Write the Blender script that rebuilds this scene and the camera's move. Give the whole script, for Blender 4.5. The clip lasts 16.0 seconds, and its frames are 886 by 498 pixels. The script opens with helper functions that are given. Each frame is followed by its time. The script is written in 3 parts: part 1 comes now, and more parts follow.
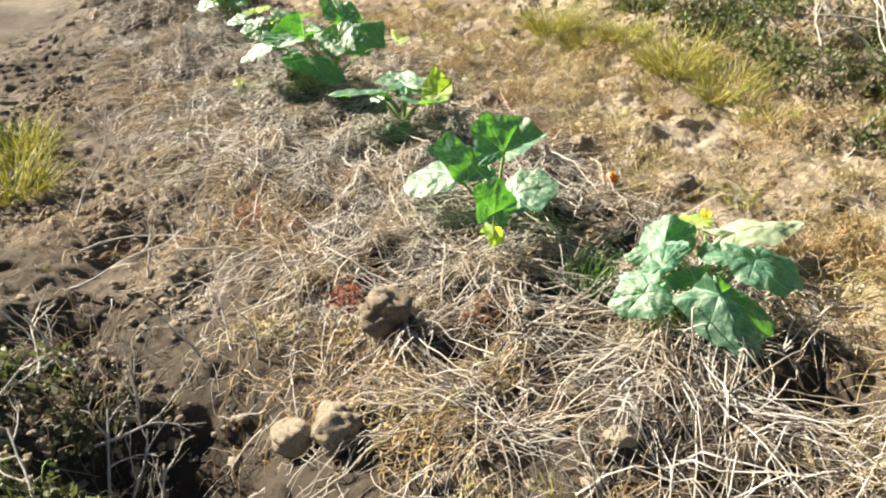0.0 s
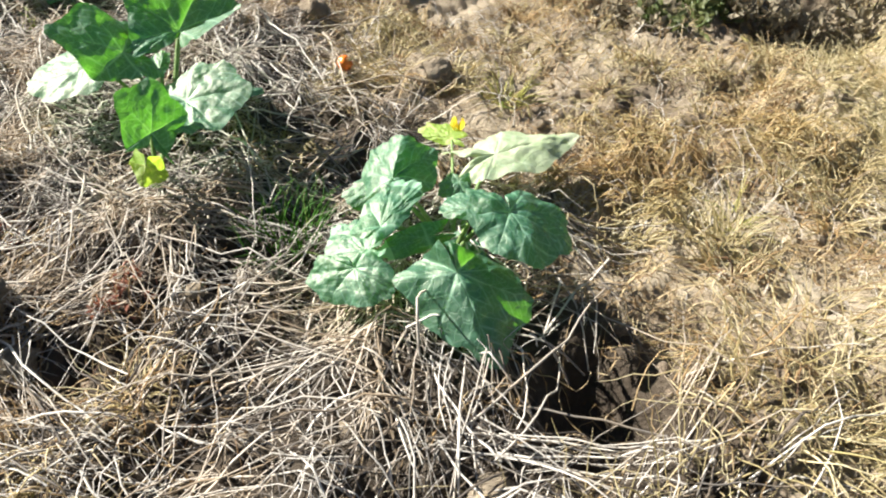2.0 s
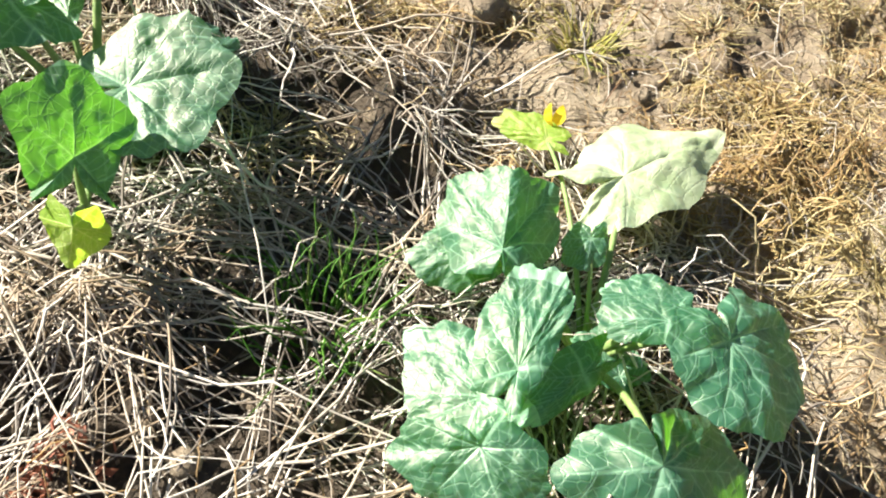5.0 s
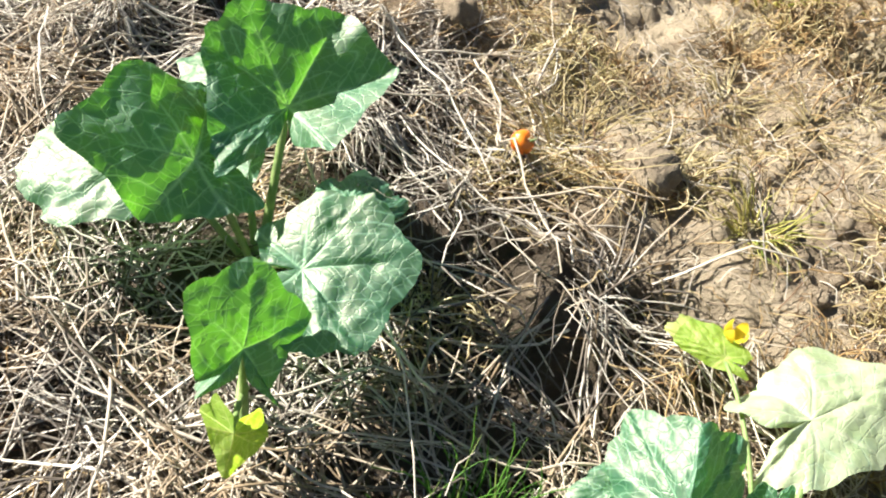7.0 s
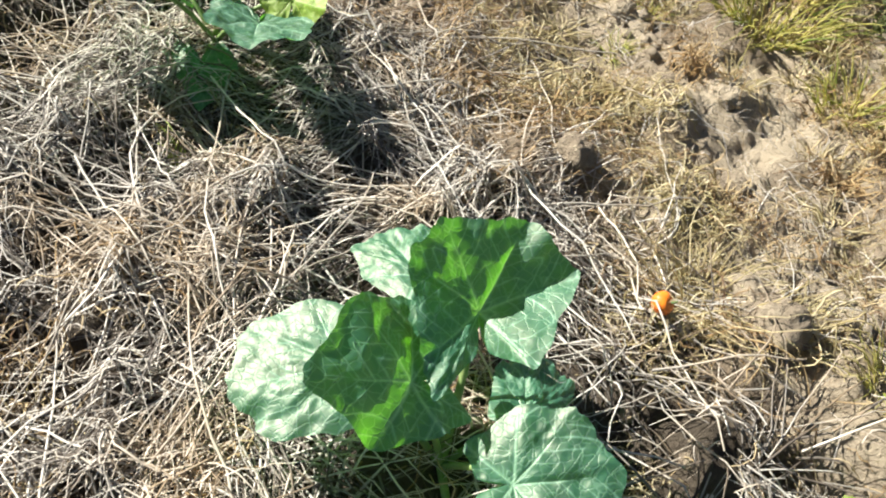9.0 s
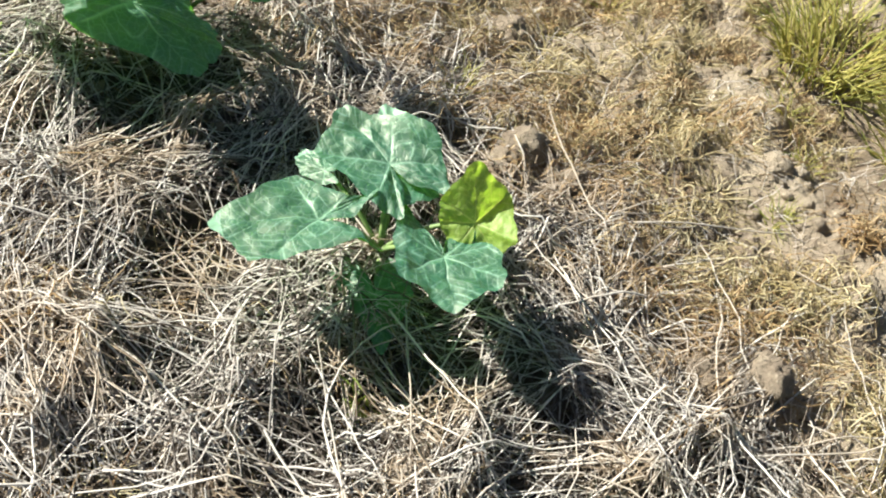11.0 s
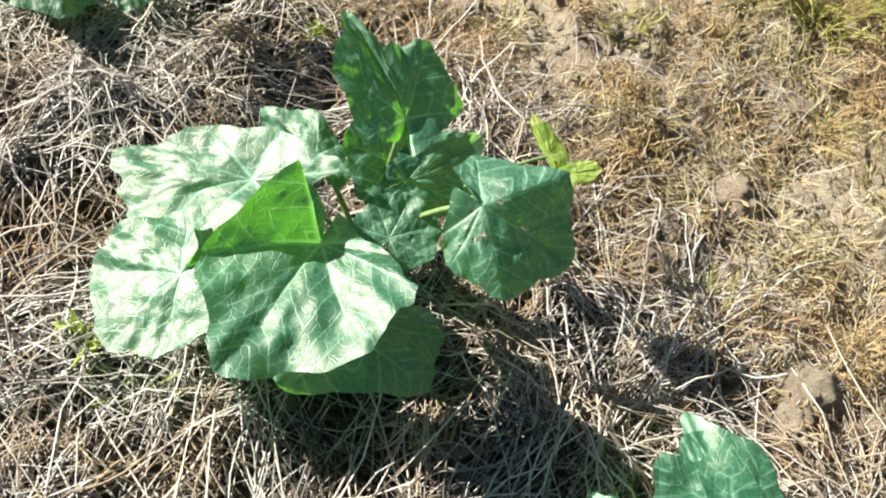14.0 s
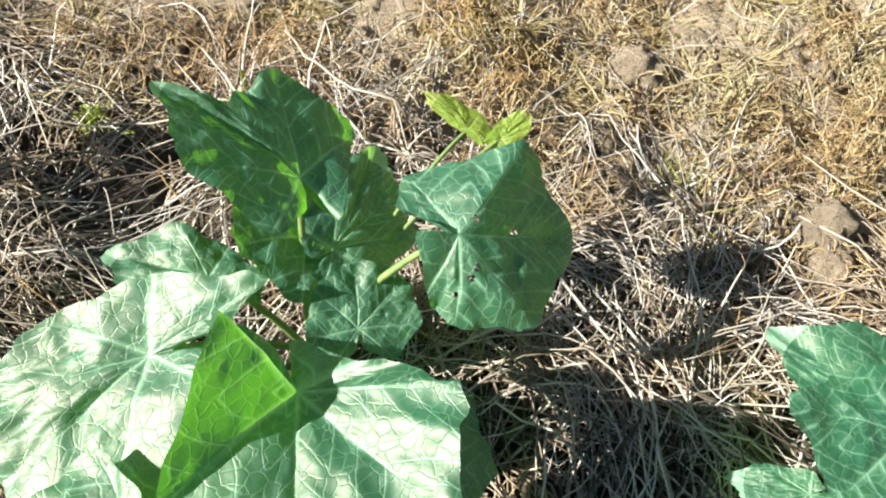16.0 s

* * * * * * *

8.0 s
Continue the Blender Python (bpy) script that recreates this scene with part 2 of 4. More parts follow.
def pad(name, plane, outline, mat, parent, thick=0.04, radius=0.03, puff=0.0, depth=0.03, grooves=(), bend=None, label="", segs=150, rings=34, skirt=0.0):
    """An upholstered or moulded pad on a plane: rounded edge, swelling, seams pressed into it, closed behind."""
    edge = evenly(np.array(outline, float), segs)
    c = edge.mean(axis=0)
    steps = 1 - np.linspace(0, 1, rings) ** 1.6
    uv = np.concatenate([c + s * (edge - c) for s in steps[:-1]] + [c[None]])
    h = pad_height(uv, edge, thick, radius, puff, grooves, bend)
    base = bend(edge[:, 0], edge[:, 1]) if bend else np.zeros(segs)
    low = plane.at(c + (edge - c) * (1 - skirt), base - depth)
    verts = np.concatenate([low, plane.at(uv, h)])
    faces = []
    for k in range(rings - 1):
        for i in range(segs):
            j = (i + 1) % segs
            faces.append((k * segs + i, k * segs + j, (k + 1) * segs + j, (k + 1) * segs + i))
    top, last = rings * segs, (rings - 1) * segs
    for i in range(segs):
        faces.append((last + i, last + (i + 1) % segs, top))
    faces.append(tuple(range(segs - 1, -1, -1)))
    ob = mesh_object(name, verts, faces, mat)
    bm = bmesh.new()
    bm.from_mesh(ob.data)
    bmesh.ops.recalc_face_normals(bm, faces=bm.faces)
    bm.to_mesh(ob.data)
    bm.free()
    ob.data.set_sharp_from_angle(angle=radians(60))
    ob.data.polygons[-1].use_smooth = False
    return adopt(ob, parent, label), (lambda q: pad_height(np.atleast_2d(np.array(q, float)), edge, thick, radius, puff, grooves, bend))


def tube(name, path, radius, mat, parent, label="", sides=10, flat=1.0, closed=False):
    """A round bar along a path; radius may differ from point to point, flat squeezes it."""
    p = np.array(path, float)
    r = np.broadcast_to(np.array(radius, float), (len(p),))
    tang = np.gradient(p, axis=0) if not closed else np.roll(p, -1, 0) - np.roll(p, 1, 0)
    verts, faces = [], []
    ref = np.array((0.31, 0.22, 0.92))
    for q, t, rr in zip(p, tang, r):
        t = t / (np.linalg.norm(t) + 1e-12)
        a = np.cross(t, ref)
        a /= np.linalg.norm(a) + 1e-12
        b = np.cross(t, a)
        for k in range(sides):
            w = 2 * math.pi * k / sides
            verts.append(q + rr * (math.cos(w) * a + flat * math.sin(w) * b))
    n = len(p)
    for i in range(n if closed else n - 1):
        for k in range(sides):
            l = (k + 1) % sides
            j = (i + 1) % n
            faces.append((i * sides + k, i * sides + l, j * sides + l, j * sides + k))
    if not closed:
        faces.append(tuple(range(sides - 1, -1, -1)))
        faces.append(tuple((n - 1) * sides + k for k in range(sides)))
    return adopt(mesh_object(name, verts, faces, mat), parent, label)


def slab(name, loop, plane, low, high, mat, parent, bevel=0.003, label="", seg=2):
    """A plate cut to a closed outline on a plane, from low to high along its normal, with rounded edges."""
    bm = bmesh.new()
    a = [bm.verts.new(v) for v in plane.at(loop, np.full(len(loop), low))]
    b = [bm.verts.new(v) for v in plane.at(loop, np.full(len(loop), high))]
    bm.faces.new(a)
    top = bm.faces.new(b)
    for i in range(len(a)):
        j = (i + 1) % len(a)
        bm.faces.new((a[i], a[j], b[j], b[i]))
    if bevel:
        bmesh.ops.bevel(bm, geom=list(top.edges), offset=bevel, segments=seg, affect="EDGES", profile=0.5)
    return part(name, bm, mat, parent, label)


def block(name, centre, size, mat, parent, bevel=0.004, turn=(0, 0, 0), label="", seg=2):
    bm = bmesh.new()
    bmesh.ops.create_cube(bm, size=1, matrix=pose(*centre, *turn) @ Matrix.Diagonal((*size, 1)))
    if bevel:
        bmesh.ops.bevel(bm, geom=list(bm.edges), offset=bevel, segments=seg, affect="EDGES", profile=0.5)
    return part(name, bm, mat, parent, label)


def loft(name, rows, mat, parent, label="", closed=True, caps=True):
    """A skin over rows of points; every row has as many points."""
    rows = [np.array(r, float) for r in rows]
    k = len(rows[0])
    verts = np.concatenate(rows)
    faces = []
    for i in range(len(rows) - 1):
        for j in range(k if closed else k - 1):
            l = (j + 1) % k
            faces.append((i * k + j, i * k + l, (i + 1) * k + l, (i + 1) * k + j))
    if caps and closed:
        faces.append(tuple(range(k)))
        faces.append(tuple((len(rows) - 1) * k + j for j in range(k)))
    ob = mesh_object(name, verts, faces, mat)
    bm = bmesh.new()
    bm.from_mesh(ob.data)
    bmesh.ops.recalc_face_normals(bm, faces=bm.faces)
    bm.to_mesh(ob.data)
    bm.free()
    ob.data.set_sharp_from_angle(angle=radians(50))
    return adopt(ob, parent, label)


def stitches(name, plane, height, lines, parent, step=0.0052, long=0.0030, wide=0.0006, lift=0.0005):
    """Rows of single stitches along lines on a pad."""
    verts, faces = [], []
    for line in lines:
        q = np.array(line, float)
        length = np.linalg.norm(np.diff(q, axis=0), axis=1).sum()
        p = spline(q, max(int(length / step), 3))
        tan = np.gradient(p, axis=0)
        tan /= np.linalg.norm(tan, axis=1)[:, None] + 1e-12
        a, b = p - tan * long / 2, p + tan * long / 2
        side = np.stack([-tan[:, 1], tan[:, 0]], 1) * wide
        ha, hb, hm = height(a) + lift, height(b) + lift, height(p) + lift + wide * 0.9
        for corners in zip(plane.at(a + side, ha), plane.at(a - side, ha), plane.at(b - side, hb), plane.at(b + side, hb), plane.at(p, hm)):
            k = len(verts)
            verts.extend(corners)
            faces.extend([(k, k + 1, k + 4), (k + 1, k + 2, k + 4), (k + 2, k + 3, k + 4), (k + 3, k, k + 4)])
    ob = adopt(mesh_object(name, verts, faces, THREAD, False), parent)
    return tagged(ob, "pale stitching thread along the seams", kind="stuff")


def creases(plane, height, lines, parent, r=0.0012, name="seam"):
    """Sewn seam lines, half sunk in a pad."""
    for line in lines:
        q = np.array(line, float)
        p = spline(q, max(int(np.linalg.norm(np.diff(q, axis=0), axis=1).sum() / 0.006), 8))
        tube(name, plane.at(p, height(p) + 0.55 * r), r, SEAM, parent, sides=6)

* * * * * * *

→ WORK REQUIRED: State the number of lines in the data that include the string "scene", and add nothing else.

→ FULL RESPONSE: 2